Und ich öffne still im Herzen Alles, alles diesem Blick. Und den Abgrund meiner Schmerzen Füllt er strömend aus mit Glück.
Also ich verstehe das Gedicht so, dass bloß der Blick der Geliebten ausreicht, um ihre Gefühle zum Ausdruck zu bringen. Man braucht keine Wörter, denn allein der Blick reicht aus, um Gefühle sprechen zu lassen. Ich verstehe jedoch jetzt nicht wie das im Gedicht ,,abtropfen" ist. Wie lässt sich das Augenmotiv in den beiden Gedichten vergleichen?
In beiden Gedichten gibt es den Blick des Du und das Ich spürt ihn. Das ist gleich. Was unterschiedlich ist, ist, wie das Ich diese Blicke wahrnimmt. Was denkst du dazu?

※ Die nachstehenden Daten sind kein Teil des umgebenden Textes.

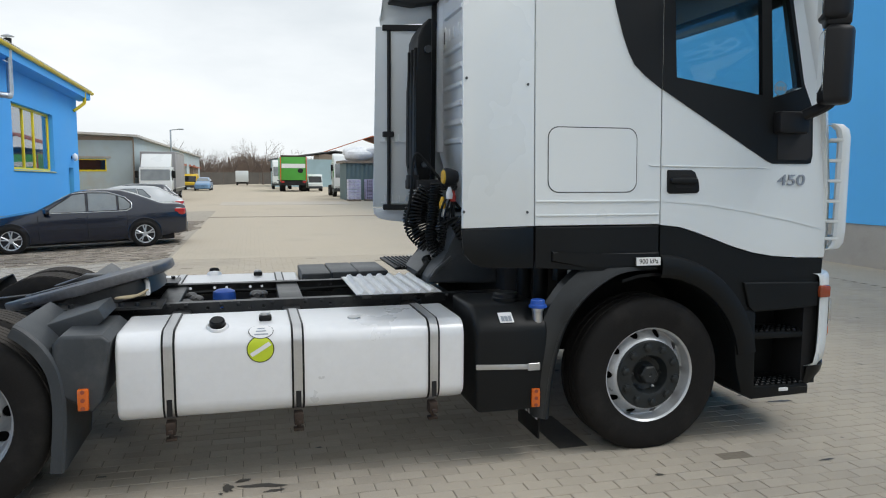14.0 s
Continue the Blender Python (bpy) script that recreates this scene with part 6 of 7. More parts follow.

kann man eigentlich von einem lyrischen du sprechen?
Würde meinen, dass wenn das Gedicht genau so ist, dass es mehrere Enjambement hat. Enjambement sind Zeilensprünge. Beispielsweise liest du einen Vers aber der Satz endet nicht direkt bei einem Vers, sondern du musst gleich den zweiten Vers mitlesen, um den ganzen Satz gelesen zu haben. Bei Zeilensprünge hast du theoretisch keine Pausen.
Genau, dass habe ich auch bemerkt..Danke für die Bestätigung
Wie fast jedes Gedicht im Unterricht. Er hat sich so gedacht ich schreib mal einen ganz normalen Text ohne Kommas, weil ich nicht weiß, wie man die setzt und dann guck ich was die da rein interpretieren.
Also das Gedicht wirkt für mich als würde das lyrische ich seiner ,,Geliebten" klar machen wollen, dass zwischen ihnen keine richtige Liebe ist sondern das es nur einen körpelichen Austausch zwischen den beiden gibt (v.5-7)
Zudem wirkt das Gedicht durch die fehlenden Satzzeichen sehr unübersichtlich und das Textverständnis wird erschwert, sodass man mehrmals den Vers lesen muss, um ihn zu verstehen.
Insgesamt wirkt das Gedicht eher so bisschen trübe und auch ein wenig düster, da keine schönen wörter verwendet werden?